- [REQUEST]
Give a verbatim copy of the lines below, minus the pictures.

□ □ □

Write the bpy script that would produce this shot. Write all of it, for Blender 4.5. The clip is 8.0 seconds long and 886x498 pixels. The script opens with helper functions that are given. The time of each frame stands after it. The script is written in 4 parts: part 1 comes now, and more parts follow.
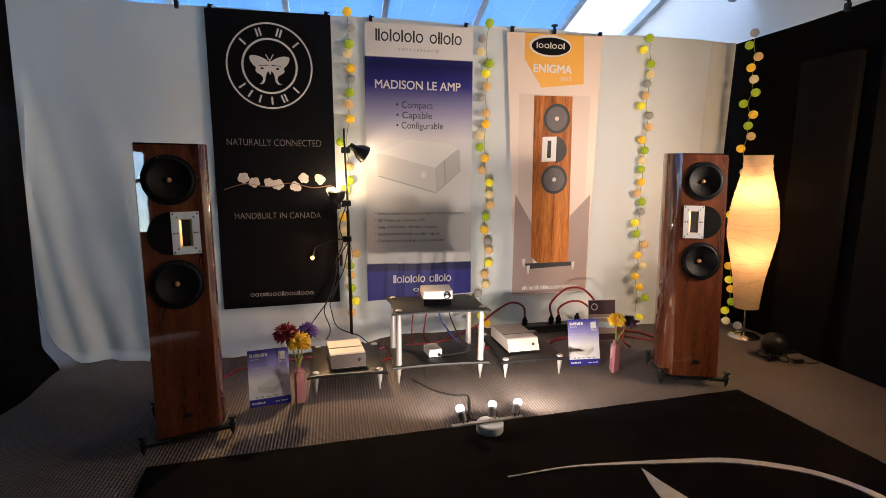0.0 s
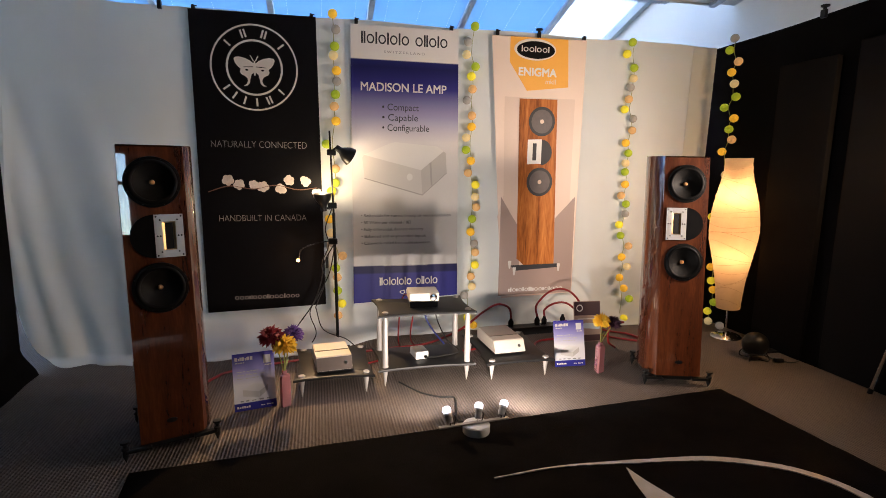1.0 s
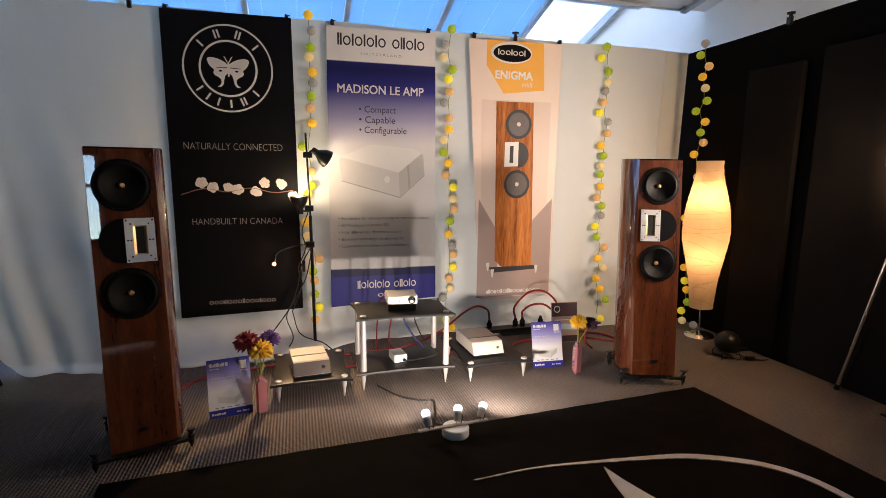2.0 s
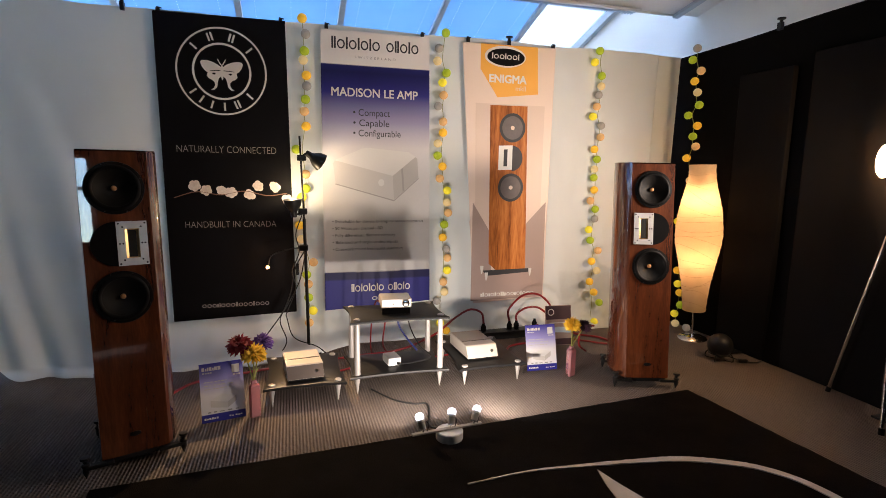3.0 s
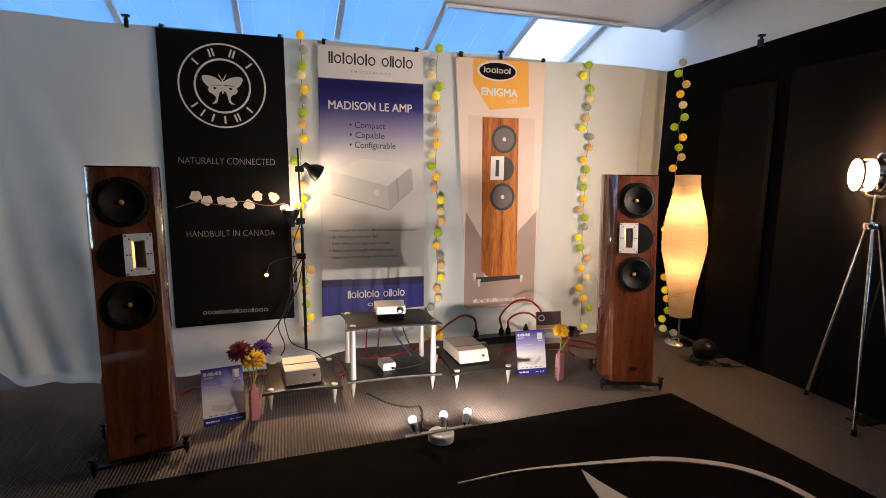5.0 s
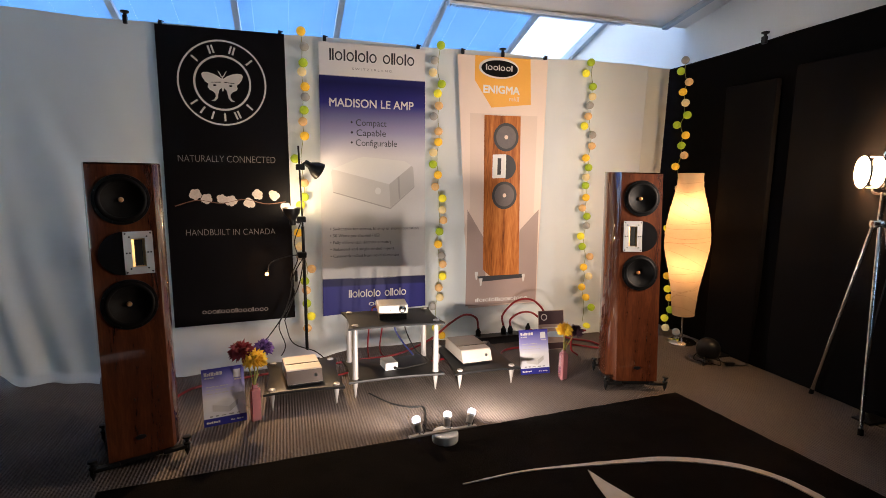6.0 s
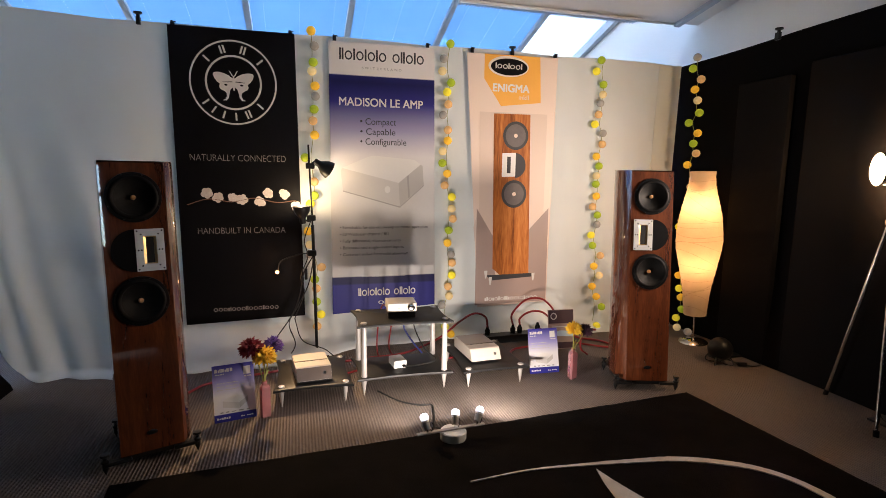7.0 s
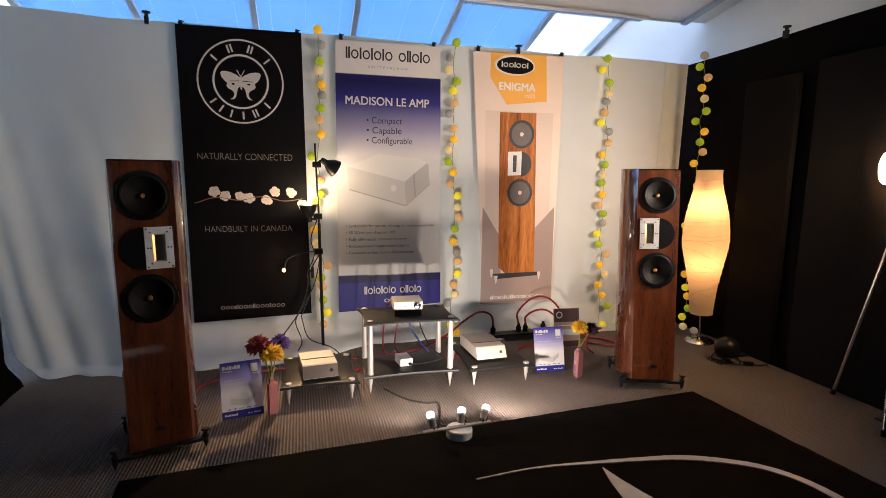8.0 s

□ □ □

- [COMPLETED EXERCISE]
Write the bpy script that would produce this shot. Write all of it, for Blender 4.5. The clip is 8.0 seconds long and 886x498 pixels. The script opens with helper functions that are given. The time of each frame stands after it. The script is written in 4 parts: part 1 comes now, and more parts follow.
0.0 s
1.0 s
2.0 s
3.0 s
5.0 s
6.0 s
7.0 s
8.0 s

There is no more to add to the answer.